Motifs that are brought up throughout this piece include elevation or height. Being off of the ground is an important aspect in this story of crossing over the bridge. Being elevated off of the ground is described as a “spectacular leap of faith” (100). Being off the ground becomes a place where you can just think about everything and slow down your life. “Hardly noticing the gentle lift, but then she looks to the side and she’s waist level to buildings. Up in the air before she knew it.” (100). The transition from being on the ground to being elevated at first is not noticed, but once it is the effects it has upon you makes you not want to leave and just take your time getting across. “Closer you get to the other side, the slower you walk. On the other side there is no more dreaming. Just solid ground.”(108).
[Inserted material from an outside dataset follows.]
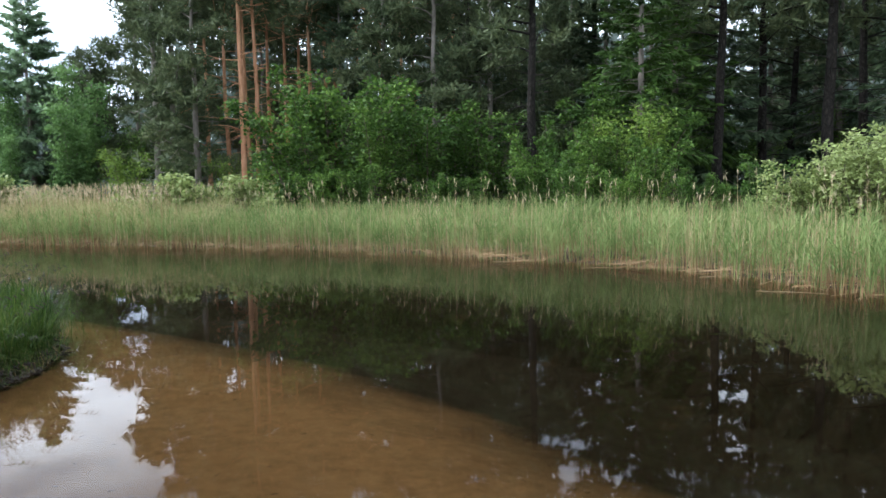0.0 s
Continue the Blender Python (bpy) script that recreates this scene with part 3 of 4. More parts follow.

The idea of not having your feet touching the ground, and being suspended in the air allows for you to escape from the world for a while, so this journey over the bridge provides you with the opportunity to just dream and escape reality, which is why when you begin to approach the end of the bridge you just want to take the longest amount of time possible to get to the end.

So when I do end up walking across the Brooklyn Bridge for the first time I will take my time getting across the bridge. I’ll focus not on where the bridge is going to take me, but rather the beauty around me and enjoy the moments of being elevated off the ground. By doing so who knows maybe I too will have an epiphany and if not even just be able for those moments to just be able to escape reality for a little bit.